— Start —
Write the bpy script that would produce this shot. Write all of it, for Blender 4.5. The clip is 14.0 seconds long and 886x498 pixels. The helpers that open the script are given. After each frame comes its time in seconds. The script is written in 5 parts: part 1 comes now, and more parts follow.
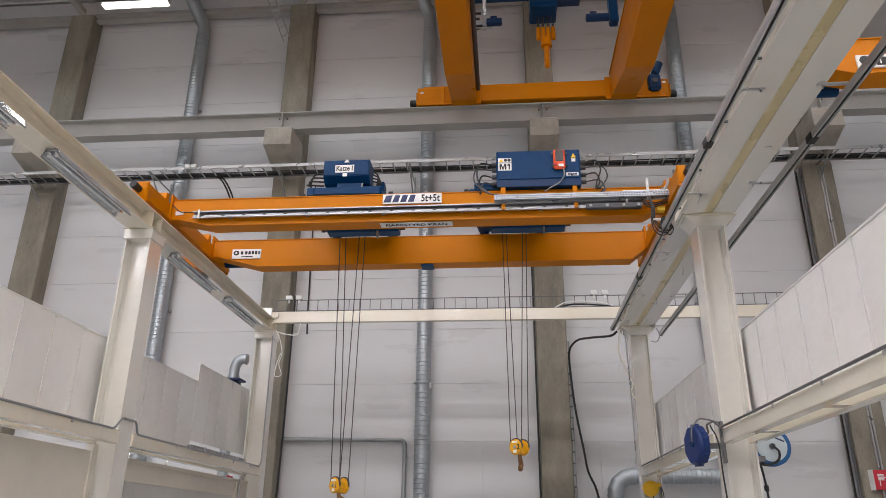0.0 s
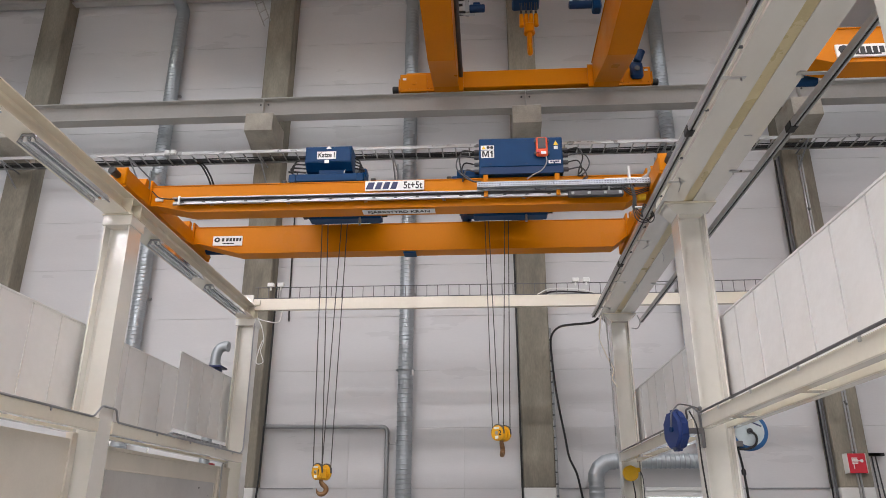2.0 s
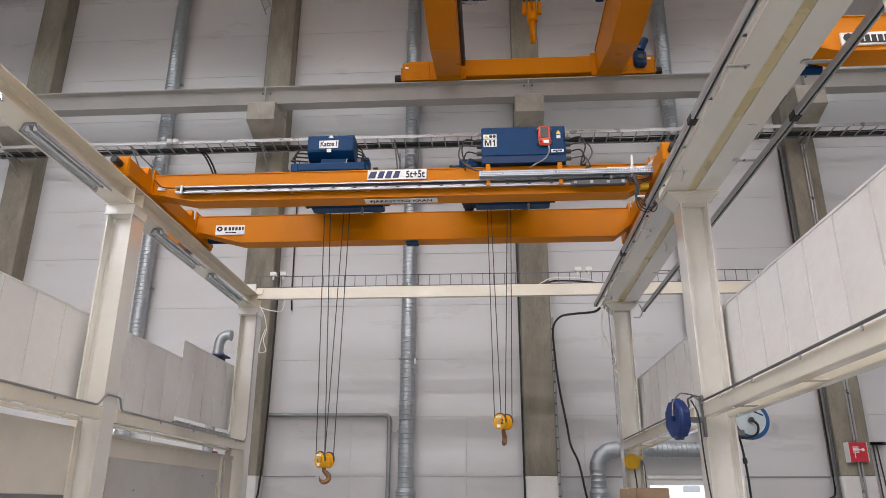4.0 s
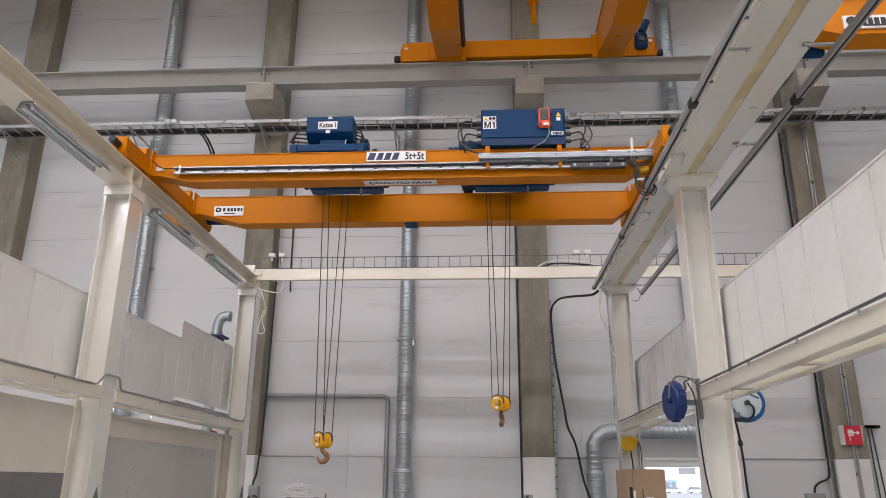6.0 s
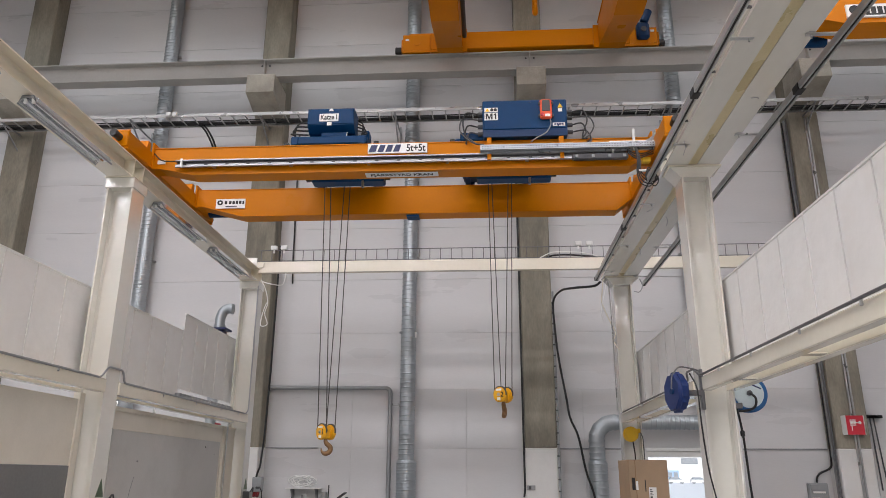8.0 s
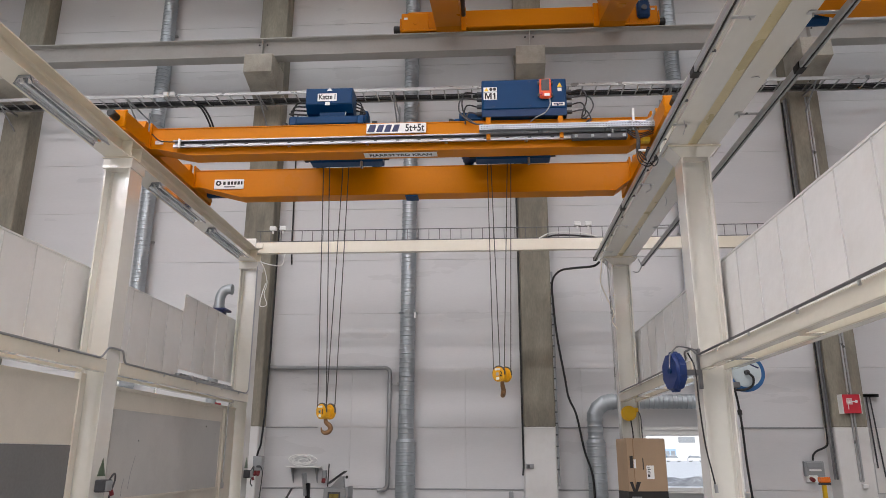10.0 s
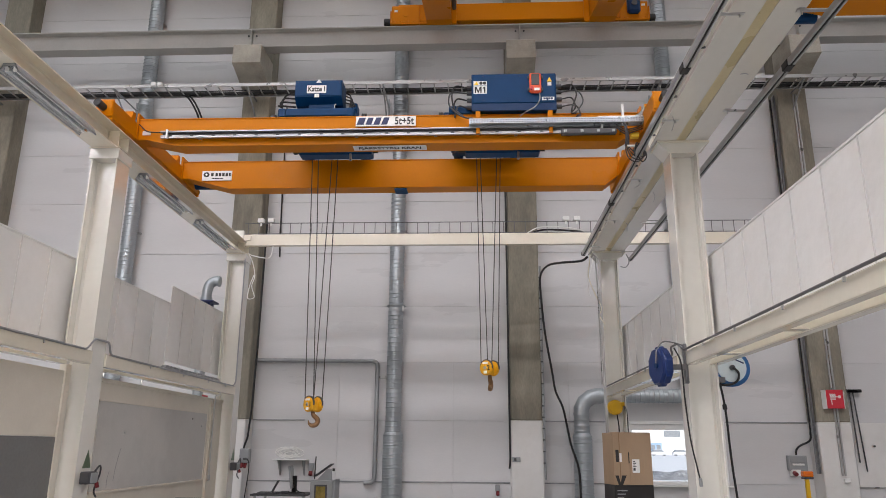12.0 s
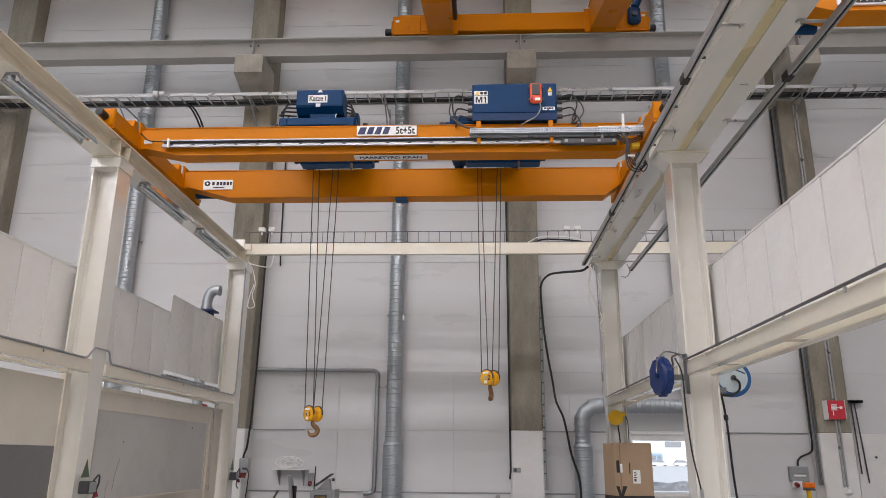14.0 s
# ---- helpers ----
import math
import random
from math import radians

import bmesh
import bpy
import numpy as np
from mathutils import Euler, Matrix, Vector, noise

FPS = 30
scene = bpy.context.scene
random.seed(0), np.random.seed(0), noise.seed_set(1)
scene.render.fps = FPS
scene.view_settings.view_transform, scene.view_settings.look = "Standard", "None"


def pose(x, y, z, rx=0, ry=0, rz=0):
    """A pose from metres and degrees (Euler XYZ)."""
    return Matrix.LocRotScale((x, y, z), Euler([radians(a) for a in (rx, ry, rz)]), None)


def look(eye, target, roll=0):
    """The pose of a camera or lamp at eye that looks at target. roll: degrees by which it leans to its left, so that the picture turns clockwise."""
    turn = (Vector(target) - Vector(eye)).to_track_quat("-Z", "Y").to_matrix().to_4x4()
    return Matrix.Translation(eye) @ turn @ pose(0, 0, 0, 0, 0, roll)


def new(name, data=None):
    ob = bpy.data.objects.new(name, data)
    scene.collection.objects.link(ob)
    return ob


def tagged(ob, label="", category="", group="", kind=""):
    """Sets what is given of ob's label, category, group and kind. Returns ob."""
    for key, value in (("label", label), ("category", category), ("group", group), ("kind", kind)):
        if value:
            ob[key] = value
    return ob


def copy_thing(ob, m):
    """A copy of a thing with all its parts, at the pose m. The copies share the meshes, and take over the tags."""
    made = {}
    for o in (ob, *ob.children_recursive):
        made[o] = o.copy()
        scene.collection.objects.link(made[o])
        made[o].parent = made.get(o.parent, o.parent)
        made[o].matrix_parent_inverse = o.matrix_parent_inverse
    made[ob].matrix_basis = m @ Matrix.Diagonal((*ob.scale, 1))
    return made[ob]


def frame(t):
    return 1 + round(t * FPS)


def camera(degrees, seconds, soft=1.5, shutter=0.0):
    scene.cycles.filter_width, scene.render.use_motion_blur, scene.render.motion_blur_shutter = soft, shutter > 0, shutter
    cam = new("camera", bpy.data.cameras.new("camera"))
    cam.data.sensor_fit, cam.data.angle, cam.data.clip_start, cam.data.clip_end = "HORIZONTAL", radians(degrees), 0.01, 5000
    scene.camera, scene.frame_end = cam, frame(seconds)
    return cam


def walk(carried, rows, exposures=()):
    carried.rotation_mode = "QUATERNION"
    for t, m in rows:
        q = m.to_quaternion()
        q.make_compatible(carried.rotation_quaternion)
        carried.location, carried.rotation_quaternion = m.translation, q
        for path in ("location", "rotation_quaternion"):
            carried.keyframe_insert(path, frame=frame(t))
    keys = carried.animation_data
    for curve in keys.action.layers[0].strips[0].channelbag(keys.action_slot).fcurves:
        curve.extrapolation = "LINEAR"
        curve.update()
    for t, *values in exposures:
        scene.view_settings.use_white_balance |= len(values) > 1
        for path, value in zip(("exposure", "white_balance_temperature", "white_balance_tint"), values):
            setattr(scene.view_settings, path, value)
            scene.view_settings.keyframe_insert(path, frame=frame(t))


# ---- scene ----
— End —
INSTRUCTIONS FOR THE TASK: From the line that contains "carried.keyframe_insert(path, frame=frame(t))" through the line that contains "scene.view_settings.use_white_balance |= len(values)", reproduce every line exactly, both end lines included.

EXERCISE RESULT:
            carried.keyframe_insert(path, frame=frame(t))
    keys = carried.animation_data
    for curve in keys.action.layers[0].strips[0].channelbag(keys.action_slot).fcurves:
        curve.extrapolation = "LINEAR"
        curve.update()
    for t, *values in exposures:
        scene.view_settings.use_white_balance |= len(values) > 1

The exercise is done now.